Cafe. Same thing. ‘ka-fei’. Not ‘kuh-fe’, but ‘ka’ in American English – ‘ka-fei’. Right? So you drag it. Of course, if you say ‘kuh-fe’, everyone will understand you, especially me. I miss coffee so much. I haven’t been drinking coffee in one week and I feel it in my body.

Okay. One more word. Transportation. ‘trans-p’r-TEI-sh’n’. ta-da-DA-da, right. So really put it into notes and rhythmic patterns. ta-da-DA-da. So again, if you’re finding yourself doing something like ta-ta-ta-ta, ta-ta-ta-ta, then slow down, even record yourself. Pause the video, record yourself, and say ta-da-DA-da. ta-da-DA-da. ‘trans-p’r-TEI-sh’n’. ‘trans-p’r-TEI-sh’n’.

Okay. That was lovely, you guys, that was really lovely. The fact that you’re still here with me means that you are doing this with me, practicing. And I appreciate that and admire that so much. Because, you know, that’s what will get you to move on to the next stage, next level.

Okay. I have a list of words for you that you can practice, if you’re looking for words to practice. You can click the link below to go to my website. A list of 30 words, different, you know, two syllables, three syllables; primary stress, secondary, all stresses, many, many syllables. So, you can find it I’m on the website and you can practice with it if you want. If not, you can just google ‘long words in English’ or ‘words in English’. But that would be a little random and would take you a long time to find it. So come to my website and check out the list of words.

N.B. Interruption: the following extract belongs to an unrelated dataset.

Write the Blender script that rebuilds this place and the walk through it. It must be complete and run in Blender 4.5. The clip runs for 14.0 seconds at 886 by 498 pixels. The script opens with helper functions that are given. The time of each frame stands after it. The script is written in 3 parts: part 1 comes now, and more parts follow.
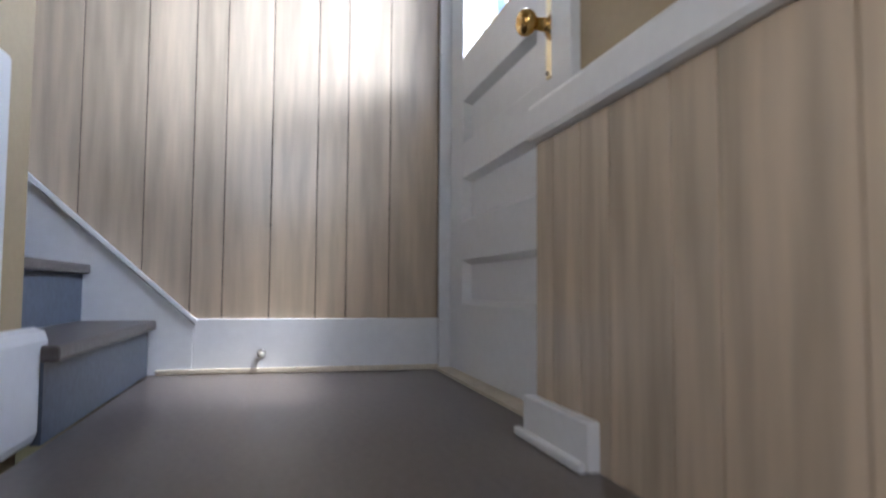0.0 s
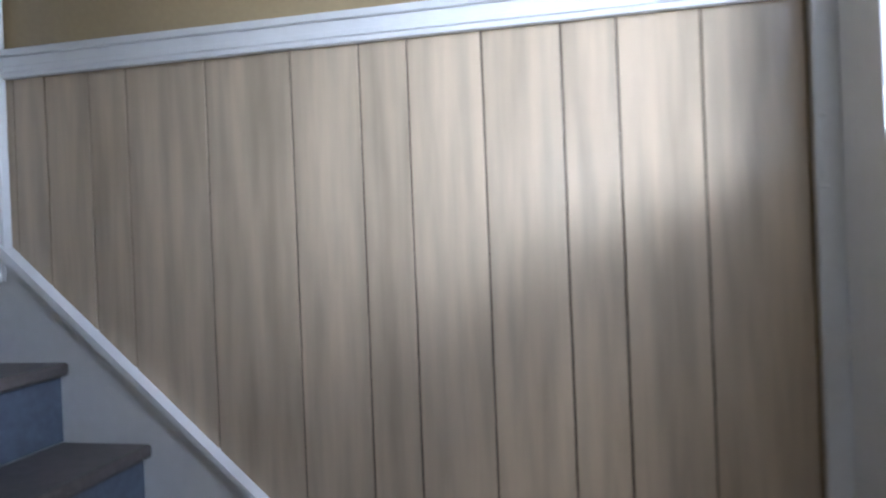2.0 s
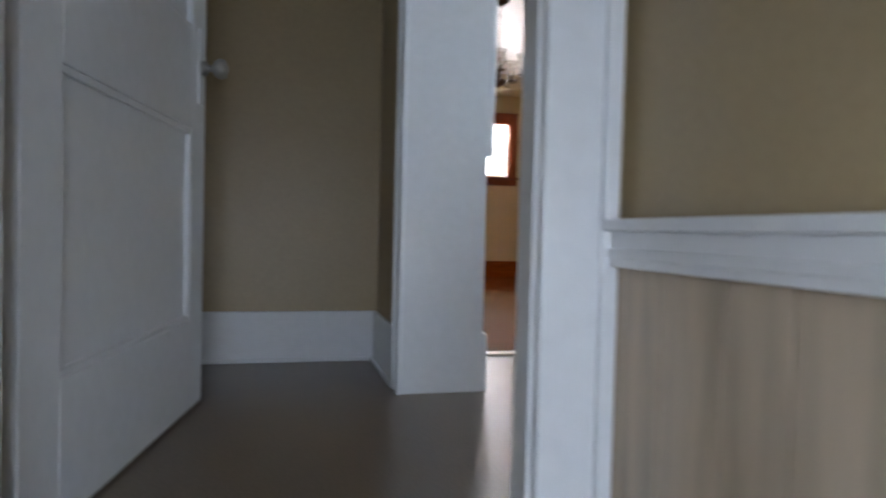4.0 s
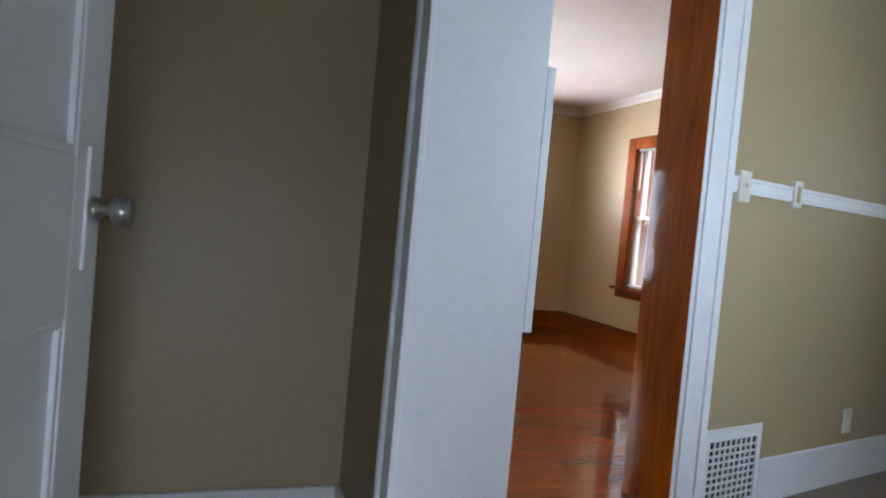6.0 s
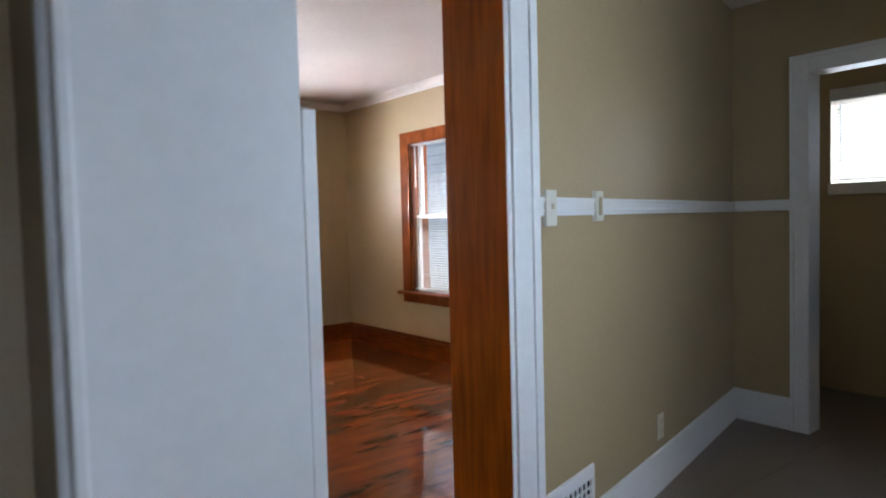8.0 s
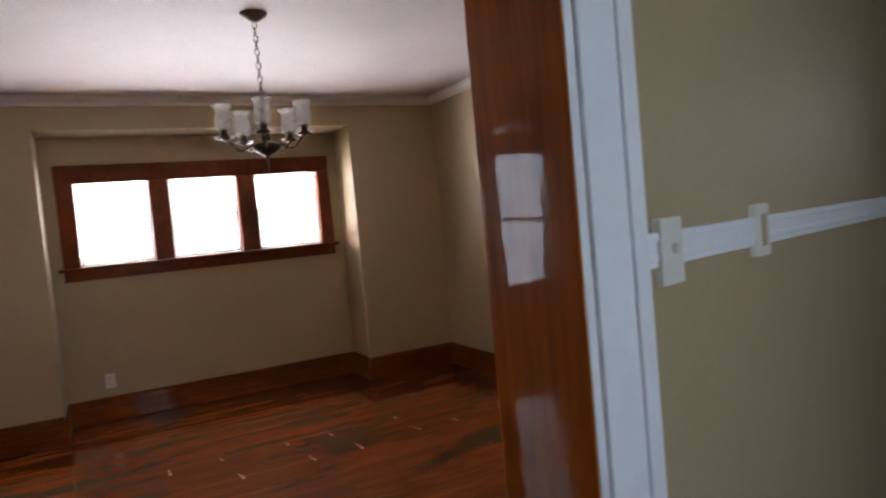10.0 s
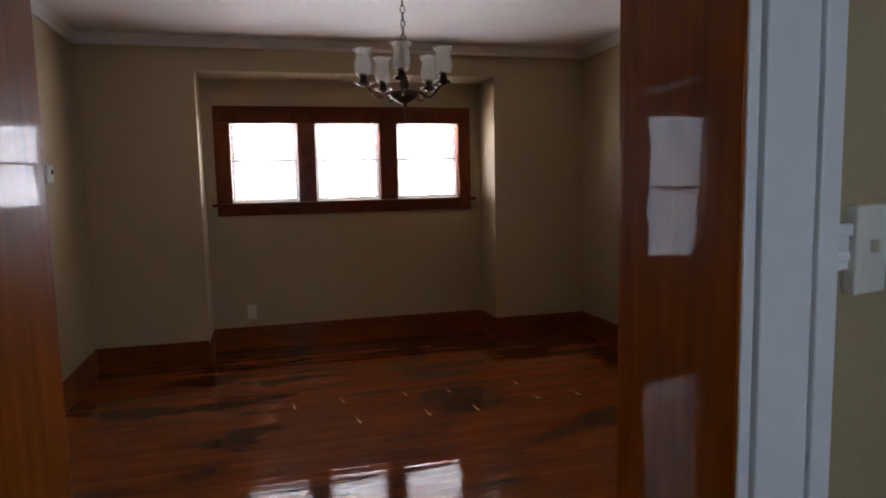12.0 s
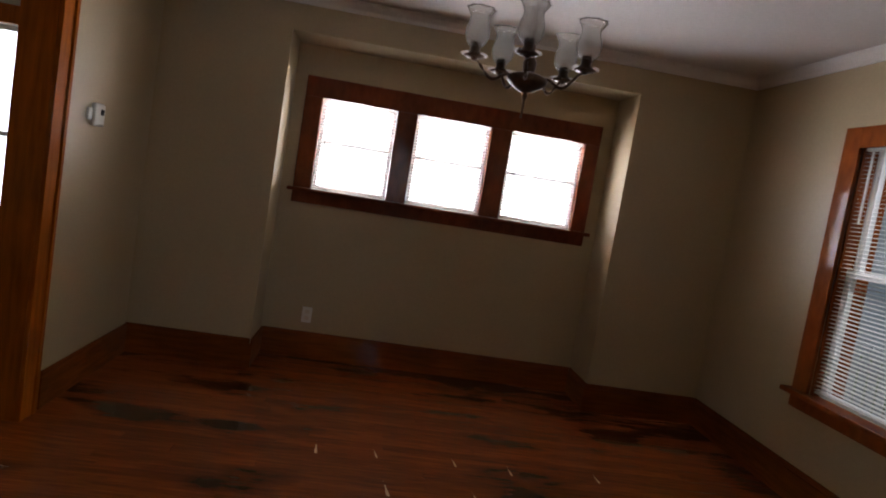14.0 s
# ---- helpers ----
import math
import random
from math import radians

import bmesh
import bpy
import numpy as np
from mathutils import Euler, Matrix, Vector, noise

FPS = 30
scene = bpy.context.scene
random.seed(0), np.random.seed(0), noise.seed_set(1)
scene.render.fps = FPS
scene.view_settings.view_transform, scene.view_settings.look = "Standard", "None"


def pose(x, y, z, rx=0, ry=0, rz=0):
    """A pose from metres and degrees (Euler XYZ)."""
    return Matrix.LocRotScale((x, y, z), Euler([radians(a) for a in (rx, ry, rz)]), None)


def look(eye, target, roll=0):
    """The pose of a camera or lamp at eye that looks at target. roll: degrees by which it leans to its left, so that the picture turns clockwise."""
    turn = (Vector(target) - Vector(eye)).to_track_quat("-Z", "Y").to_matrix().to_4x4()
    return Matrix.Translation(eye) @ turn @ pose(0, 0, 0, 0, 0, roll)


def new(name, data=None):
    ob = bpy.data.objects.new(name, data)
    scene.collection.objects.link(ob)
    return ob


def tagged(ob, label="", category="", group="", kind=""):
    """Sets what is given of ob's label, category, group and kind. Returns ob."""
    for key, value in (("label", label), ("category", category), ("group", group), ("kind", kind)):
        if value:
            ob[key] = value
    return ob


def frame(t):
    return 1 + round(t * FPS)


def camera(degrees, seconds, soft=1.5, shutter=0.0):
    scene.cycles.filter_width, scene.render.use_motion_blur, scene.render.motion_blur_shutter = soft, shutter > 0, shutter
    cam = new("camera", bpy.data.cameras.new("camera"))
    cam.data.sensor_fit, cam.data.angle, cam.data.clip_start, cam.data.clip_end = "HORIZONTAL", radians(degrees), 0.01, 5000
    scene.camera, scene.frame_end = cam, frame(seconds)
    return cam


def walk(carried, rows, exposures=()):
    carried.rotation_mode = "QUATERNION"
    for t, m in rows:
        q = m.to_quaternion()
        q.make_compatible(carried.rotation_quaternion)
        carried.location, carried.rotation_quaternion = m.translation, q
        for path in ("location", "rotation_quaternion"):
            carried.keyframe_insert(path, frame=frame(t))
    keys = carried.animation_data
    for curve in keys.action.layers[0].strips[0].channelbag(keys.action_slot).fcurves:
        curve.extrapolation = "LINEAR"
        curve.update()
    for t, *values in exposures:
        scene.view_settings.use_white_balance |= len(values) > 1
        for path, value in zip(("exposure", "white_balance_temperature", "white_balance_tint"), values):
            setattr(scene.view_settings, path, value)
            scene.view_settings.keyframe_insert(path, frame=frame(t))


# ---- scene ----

And yes, I would love to hear what you think about this: if that made sense to you, if it was clear enough, did that land with you? And if not, please feel free to ask me any questions that you have. I know this is, you know, not a traditional lesson. So if you have any questions, I’m going to be available right here in the comments, or in my DMs on Instagram. So, I’m inviting you to come on over there and chat with me as well.

Okay. Thank you so much for being brave, for doing this. And remember, mistakes is the only way to learn. There is no right way of speaking English, there is your way of speaking English. And of course, we are always here to be better, and the feel more expressive and unique when speaking.